Limitations & Future Work

  • Reliance on Intervenable Simulators: The method is built on the ability to inject shift interventions into actions and resample trajectories; it is primarily suited for physical simulations with continuous states/actions and is difficult to apply directly to discrete actions or real online systems where repeated intervention is impossible.
  • Single High-level Cause + Linear \(Z \to Y\): The high-level model is constrained to two variables with a linear-additive-Gaussian \(Z \to Y\) relationship. Complex policies might involve multiple interacting high-level factors, and a single-cause explanation may lose information (multi-cause generalizations are left for the appendix).
  • Theoretical Conditions Hard to Meet in Reality: Uniqueness/existence theorems rely on assumptions like additive noise and Fourier non-degeneracy, which may not hold in real simulations.
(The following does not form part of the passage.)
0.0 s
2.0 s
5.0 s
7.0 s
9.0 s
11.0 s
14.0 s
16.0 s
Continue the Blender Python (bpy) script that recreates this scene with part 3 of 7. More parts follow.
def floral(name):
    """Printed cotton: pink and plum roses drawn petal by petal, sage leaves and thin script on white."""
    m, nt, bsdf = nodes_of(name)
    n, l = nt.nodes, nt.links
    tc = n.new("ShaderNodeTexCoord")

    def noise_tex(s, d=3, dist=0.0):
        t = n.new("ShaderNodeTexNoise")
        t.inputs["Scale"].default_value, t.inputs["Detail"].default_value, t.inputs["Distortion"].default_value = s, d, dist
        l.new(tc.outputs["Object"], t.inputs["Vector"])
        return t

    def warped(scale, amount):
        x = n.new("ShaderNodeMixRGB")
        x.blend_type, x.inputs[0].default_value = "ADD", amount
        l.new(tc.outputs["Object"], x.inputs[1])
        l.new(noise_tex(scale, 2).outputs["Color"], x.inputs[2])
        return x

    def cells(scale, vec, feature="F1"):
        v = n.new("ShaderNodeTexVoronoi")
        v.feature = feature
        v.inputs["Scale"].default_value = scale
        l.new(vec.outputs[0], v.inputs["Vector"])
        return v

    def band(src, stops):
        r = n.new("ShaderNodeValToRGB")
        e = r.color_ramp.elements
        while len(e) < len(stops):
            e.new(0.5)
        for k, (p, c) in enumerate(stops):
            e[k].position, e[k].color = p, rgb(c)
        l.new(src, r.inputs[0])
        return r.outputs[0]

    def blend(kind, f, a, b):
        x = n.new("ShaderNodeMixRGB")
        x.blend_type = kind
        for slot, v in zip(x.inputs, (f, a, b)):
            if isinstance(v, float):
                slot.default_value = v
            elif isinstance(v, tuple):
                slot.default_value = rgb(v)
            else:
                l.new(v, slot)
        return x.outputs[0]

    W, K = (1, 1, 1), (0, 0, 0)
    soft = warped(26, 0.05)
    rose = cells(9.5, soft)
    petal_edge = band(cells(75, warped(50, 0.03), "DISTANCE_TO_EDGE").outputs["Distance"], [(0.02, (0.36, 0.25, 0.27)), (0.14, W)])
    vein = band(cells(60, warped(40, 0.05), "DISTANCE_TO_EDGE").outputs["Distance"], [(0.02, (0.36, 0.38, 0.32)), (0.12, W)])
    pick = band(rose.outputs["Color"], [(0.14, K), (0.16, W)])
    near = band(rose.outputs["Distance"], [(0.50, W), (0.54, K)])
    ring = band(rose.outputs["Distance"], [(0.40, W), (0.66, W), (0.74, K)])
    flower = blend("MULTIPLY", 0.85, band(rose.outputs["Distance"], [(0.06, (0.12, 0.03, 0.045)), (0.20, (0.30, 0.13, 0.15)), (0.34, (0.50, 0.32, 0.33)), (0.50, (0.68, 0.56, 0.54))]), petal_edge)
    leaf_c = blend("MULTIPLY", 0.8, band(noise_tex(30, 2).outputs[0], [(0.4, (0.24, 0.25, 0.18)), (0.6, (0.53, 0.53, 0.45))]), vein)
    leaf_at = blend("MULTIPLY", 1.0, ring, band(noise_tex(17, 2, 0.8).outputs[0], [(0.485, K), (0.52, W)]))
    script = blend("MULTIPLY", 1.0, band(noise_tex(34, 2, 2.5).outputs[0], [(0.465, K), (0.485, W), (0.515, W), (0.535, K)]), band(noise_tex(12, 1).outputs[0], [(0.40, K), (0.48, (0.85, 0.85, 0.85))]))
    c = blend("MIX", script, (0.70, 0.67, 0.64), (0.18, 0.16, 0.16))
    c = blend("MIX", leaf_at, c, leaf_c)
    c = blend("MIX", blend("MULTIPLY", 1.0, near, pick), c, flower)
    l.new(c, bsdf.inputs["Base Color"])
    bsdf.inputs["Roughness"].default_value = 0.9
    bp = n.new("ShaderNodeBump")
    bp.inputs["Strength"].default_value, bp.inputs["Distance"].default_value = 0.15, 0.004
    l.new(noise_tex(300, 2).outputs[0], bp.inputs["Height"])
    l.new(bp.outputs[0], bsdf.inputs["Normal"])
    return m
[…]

In practice, one can only strive for "as consistent as possible" approximate solutions.
  • Kernel Basis and Perturbation Tuning: Kernel width/number control the bias-variance trade-off, and parameters like perturbation variance \(\sigma_t\) and regularization strength \(\eta_{\text{norm}}\) are hyperparameters that affect the granularity and stability of the explanation.
  • XRL Taxonomy (Milani et al.): Categorized into feature importance, learning process analysis, and policy-level explanation. nTCR belongs to the PLE subcategory of "abstract state extraction," reducing state/action/reward spaces to high-level variables.
  • Causal XRL (Madumal et al.): Uses counterfactuals to generate contrastive explanations but requires a predefined causal graph and only explains single-step actions. nTCR does not require a predefined graph and explains global patterns across episodes.
  • Policy Perturbation Methods: Some work uses perturbations to find "critical time points" for control. nTCR goes further—not just locating time points, but distilling representations of "which states/actions are beneficial or harmful."
  • Causal Abstraction Theory (Geiger et al., etc.) and Linear TCR: The former often stops at formal conditions or focuses on LLMs with known high-level variables. This work is a nonlinear extension of Linear TCR, directly addressing how to learn abstractions from low-level systems.
  • Insight: Reformulating "explanation" as "reduction learning with interventional consistency constraints" is a general paradigm. Any need for "high-dimensional system → readable high-level causation" (beyond RL) could potentially apply this combination of active intervention, interpretable function classes, and theoretical uniqueness.

Rating

  • Novelty: ⭐⭐⭐⭐⭐ Formalizing policy-level explanation as causal model reduction and providing nonlinear TCR uniqueness/existence theory is highly original.
  • Experimental Thoroughness: ⭐⭐⭐⭐ Progresses through synthetic (theory verification), Pendulum, and realistic robot table tennis, with explanations confirmed by independent analysis. Lacks quantitative side-by-side comparisons with other XRL/PLE methods.
  • Writing Quality: ⭐⭐⭐⭐ Figure 1 clarifies the pipeline well; theory is interspersed with intuition. Notation is dense, and some key details are relegated to the appendix.
  • Value: ⭐⭐⭐⭐ Provides a "causal, global, and verifiable" explanation path for trustworthy RL deployment, particularly useful for robotics/control scenarios.